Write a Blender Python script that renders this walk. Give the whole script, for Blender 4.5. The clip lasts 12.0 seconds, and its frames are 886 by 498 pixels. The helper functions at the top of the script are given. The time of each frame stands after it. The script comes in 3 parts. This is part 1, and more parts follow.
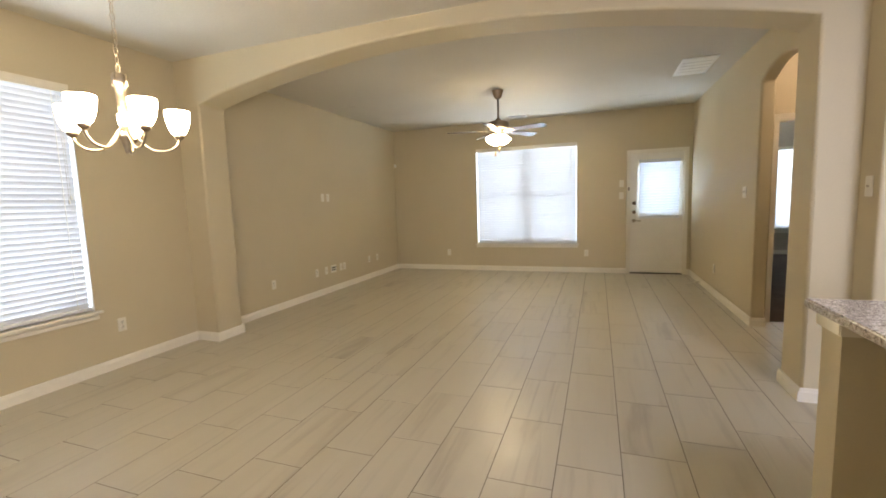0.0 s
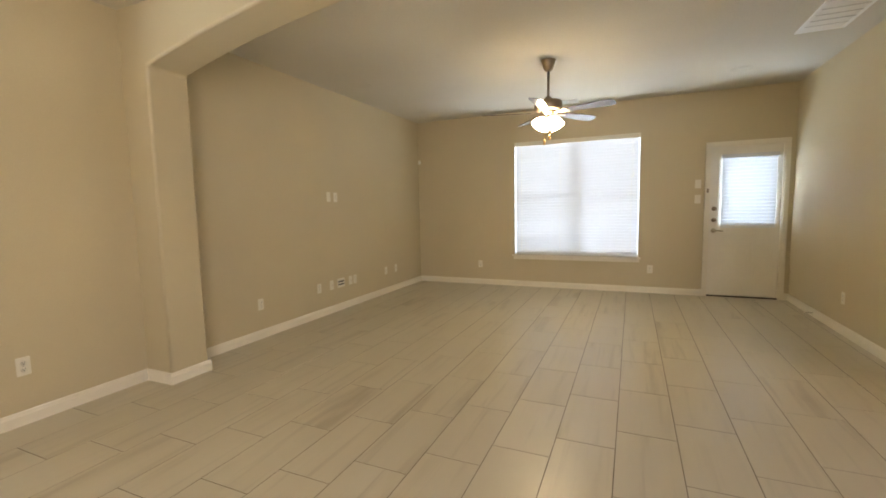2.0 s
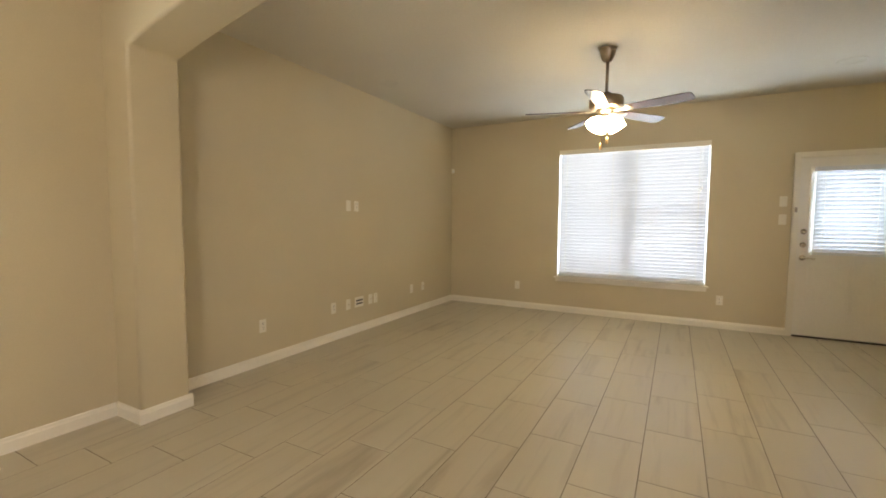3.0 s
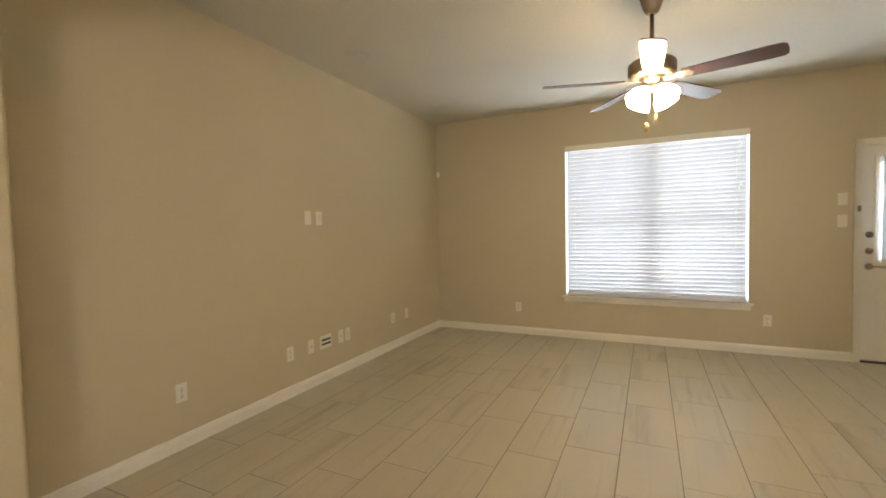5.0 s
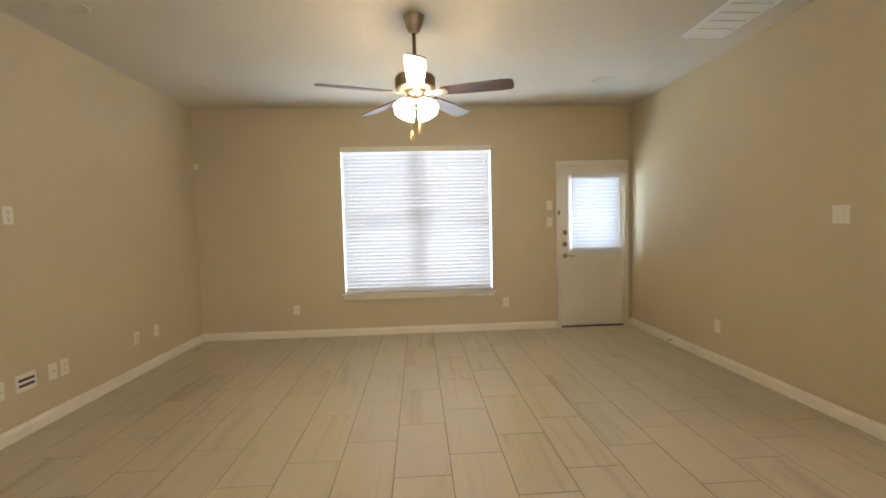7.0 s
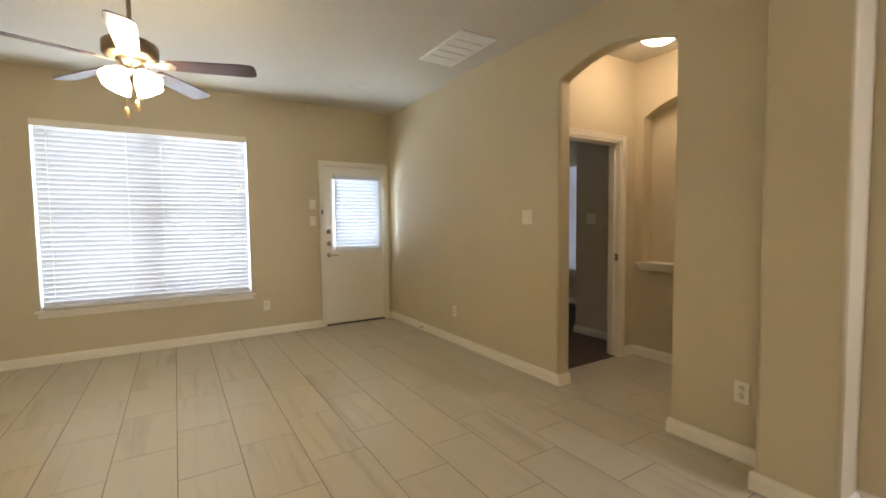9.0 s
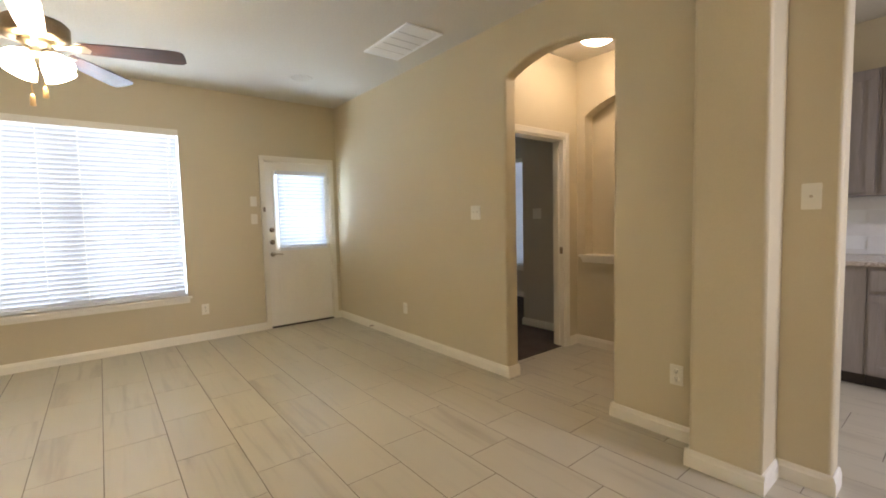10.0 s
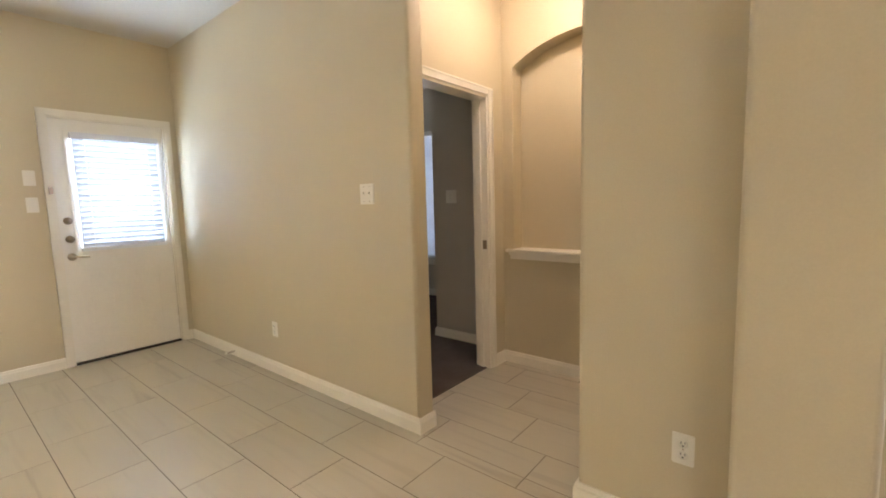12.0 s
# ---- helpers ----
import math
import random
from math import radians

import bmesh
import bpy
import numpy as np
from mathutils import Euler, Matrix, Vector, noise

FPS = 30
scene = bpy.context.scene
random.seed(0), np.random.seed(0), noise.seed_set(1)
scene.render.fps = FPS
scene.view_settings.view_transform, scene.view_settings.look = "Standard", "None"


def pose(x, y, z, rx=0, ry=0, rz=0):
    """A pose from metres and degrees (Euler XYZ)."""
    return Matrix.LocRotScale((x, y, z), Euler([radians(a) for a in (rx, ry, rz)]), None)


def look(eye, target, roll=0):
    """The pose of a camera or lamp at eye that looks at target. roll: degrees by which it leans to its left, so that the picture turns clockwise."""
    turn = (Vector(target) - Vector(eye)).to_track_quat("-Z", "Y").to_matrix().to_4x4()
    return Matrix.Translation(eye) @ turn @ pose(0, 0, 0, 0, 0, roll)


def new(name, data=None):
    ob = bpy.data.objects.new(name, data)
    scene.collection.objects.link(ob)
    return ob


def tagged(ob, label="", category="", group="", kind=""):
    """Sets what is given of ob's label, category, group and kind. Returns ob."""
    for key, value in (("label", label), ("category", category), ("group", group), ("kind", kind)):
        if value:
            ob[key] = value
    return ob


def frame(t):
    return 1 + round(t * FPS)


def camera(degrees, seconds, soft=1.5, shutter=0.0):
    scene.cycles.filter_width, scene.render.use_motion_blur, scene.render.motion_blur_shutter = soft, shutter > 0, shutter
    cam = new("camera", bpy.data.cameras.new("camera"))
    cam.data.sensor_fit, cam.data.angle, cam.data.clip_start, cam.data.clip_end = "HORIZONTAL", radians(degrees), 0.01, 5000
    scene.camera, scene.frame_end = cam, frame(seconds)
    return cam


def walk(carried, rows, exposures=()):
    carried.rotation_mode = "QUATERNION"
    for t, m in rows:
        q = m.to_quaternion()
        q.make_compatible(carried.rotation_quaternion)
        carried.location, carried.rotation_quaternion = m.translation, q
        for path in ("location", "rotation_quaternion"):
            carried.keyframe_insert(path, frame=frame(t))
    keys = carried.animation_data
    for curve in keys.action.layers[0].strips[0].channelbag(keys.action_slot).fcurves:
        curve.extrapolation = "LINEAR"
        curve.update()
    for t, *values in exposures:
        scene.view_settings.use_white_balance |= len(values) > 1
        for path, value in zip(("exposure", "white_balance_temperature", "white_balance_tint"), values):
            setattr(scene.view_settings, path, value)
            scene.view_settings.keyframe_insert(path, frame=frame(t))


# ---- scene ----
cam = camera(91.9, 12.0, soft=1.8)
PATH = [
    (0, (0.322, 0.12, 1.319), (-0.356, 1.989, 1.102), -1.9),
    (0.5, (0.231, 0.314, 1.283), (-0.493, 2.164, 1.055), -1.3),
    (1, (0.177, 0.645, 1.319), (-0.667, 2.452, 1.161), 0.7),
    (1.5, (-0.02, 0.967, 1.294), (-0.883, 2.768, 1.18), 0.2),
    (2, (-0.115, 1.271, 1.282), (-0.919, 3.093, 1.091), -1.2),
    (2.5, (-0.219, 1.632, 1.305), (-1.14, 3.403, 1.185), 0.5),
    (3, (-0.352, 1.903, 1.291), (-1.306, 3.656, 1.158), 0.4),
    (3.2, (-0.446, 2.027, 1.294), (-1.393, 3.787, 1.219), -1.1),
    (4.8, (-0.877, 2.734, 1.31), (-1.852, 4.477, 1.203), 0.3),
    (5, (-0.937, 2.786, 1.307), (-1.803, 4.587, 1.225), -1.2),
    (5.5, (-0.995, 2.811, 1.293), (-1.627, 4.707, 1.218), -1.2),
    (6, (-0.969, 2.807, 1.294), (-1.319, 4.774, 1.217), -0.9),
    (6.5, (-0.927, 2.797, 1.281), (-1.049, 4.791, 1.186), -1.1),
    (6.7, (-0.938, 2.808, 1.306), (-0.956, 4.805, 1.204), -1.3),
    (8.3, (-0.777, 2.747, 1.28), (-0.094, 4.624, 1.19), -1.1),
    (8.5, (-0.768, 2.736, 1.279), (0.062, 4.553, 1.178), -1.2),
    (9, (-0.743, 2.713, 1.269), (0.314, 4.407, 1.154), -0.7),
    (9.5, (-0.734, 2.713, 1.277), (0.439, 4.329, 1.168), -0.7),
    (10, (-0.722, 2.73, 1.266), (0.523, 4.29, 1.13), -1.4),
    (10.5, (-0.557, 2.83, 1.267), (0.738, 4.343, 1.085), -1.5),
    (11, (-0.333, 2.999, 1.287), (0.957, 4.523, 1.168), 1.0),
    (11.5, (-0.103, 3.259, 1.248), (1.296, 4.68, 1.098), -0.5),
    (12, (0.115, 3.496, 1.259), (1.655, 4.753, 1.044), -1.6),
]
EXPOSURE = [(0, 0.70, 7050, 11), (3, 0.63, 7600, 11), (6.5, 0.62, 7400, 12), (8.5, 0.66, 7250, 12), (9.5, 0.73, 7050, 12), (10.5, 1.08, 6550, 13), (11.5, 1.12, 6350, 14), (12, 1.34, 6400, 15)]
walk(cam, [(t, look(eye, target, roll)) for t, eye, target, roll in PATH], EXPOSURE)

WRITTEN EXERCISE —
Everything from the line containing "carried.location, carried.rotation_quaternion = m.translation, q" down to the line containing "scene.view_settings.keyframe_insert(path, frame=frame(t))" should be retyped exactly, both lines included, and nothing more.

PROBLEM SOLUTION —
        carried.location, carried.rotation_quaternion = m.translation, q
        for path in ("location", "rotation_quaternion"):
            carried.keyframe_insert(path, frame=frame(t))
    keys = carried.animation_data
    for curve in keys.action.layers[0].strips[0].channelbag(keys.action_slot).fcurves:
        curve.extrapolation = "LINEAR"
        curve.update()
    for t, *values in exposures:
        scene.view_settings.use_white_balance |= len(values) > 1
        for path, value in zip(("exposure", "white_balance_temperature", "white_balance_tint"), values):
            setattr(scene.view_settings, path, value)
            scene.view_settings.keyframe_insert(path, frame=frame(t))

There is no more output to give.